WRITTEN PROBLEM: Leave out the pictures and reproduce all of the data exactly.

DATA LINES:

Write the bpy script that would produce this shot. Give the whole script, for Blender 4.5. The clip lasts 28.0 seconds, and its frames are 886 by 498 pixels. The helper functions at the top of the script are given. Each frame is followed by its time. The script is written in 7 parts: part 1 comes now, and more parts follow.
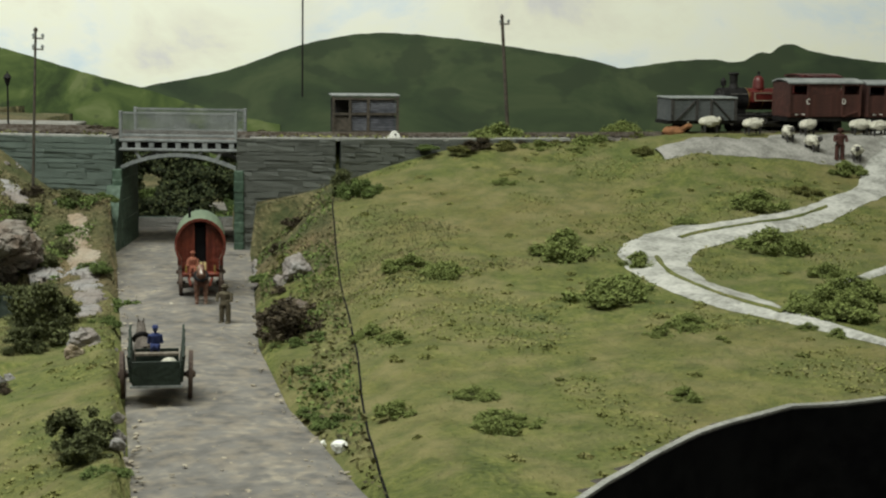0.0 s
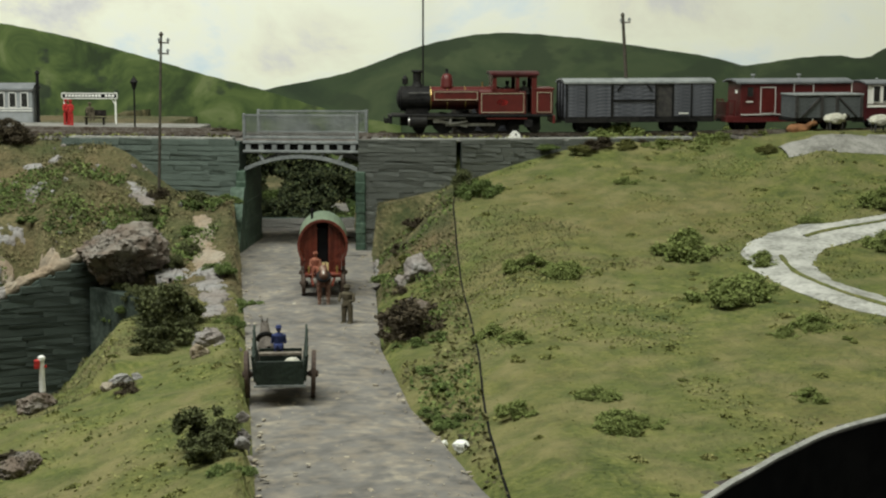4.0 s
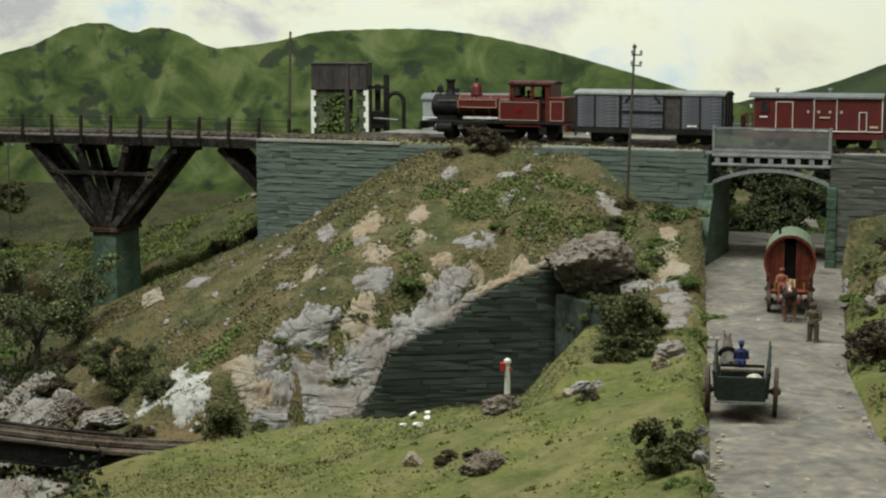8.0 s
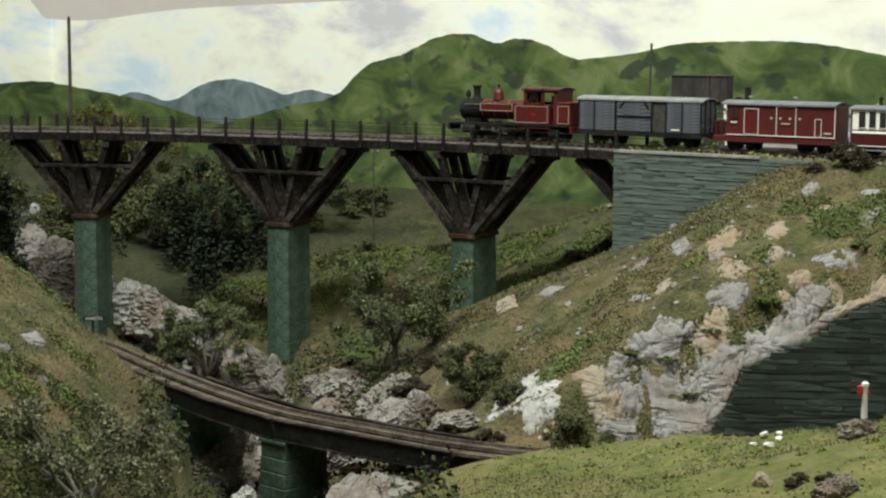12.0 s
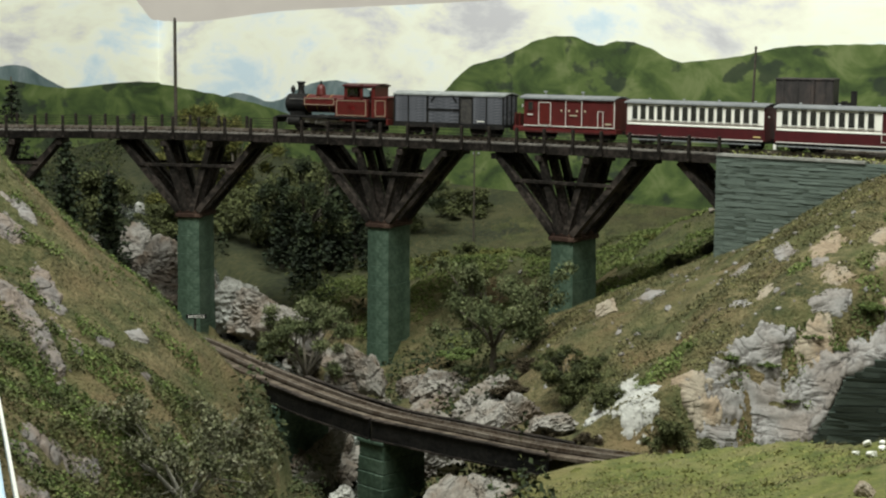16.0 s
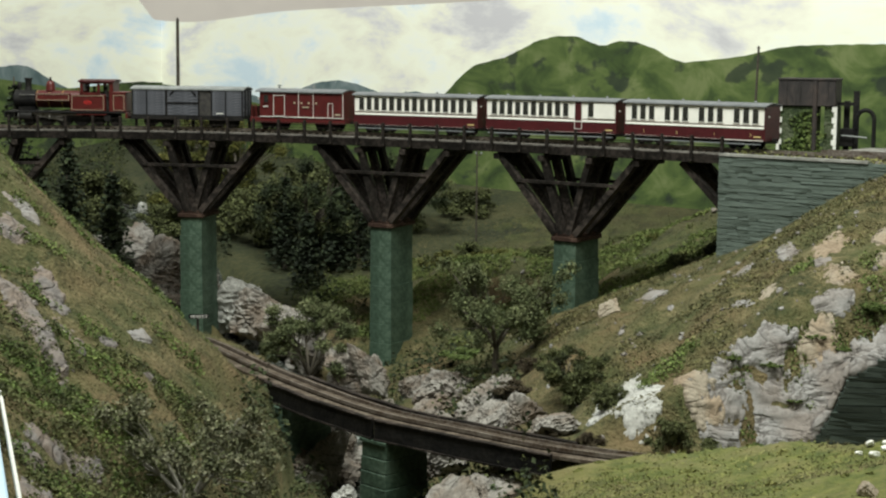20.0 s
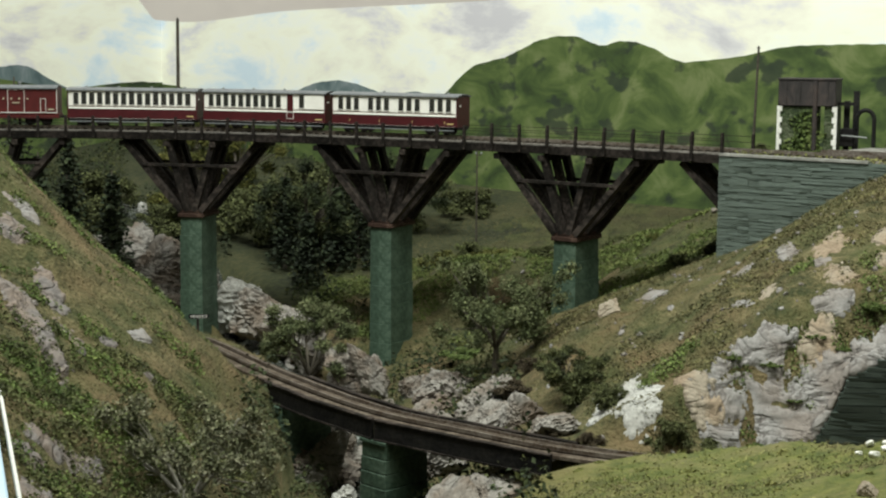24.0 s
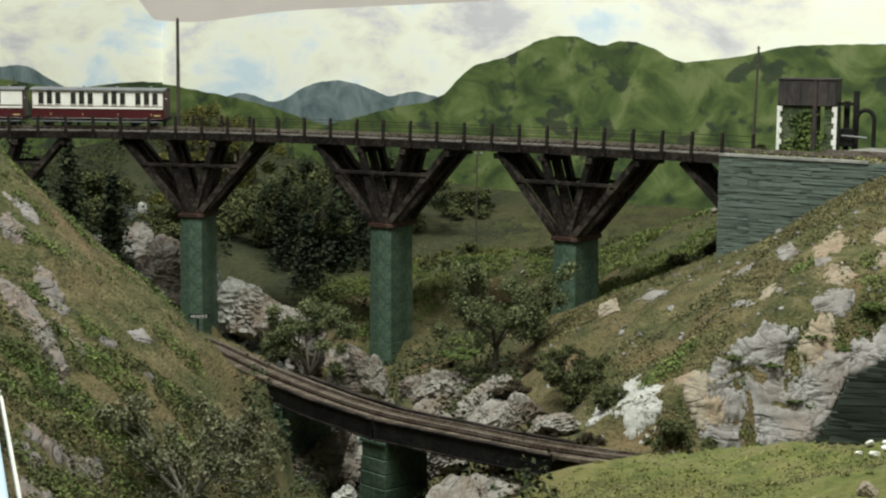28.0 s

EXERCISE RESPONSE:
Write the bpy script that would produce this shot. Give the whole script, for Blender 4.5. The clip lasts 28.0 seconds, and its frames are 886 by 498 pixels. The helper functions at the top of the script are given. Each frame is followed by its time. The script is written in 7 parts: part 1 comes now, and more parts follow.
0.0 s
4.0 s
8.0 s
12.0 s
16.0 s
20.0 s
24.0 s
28.0 s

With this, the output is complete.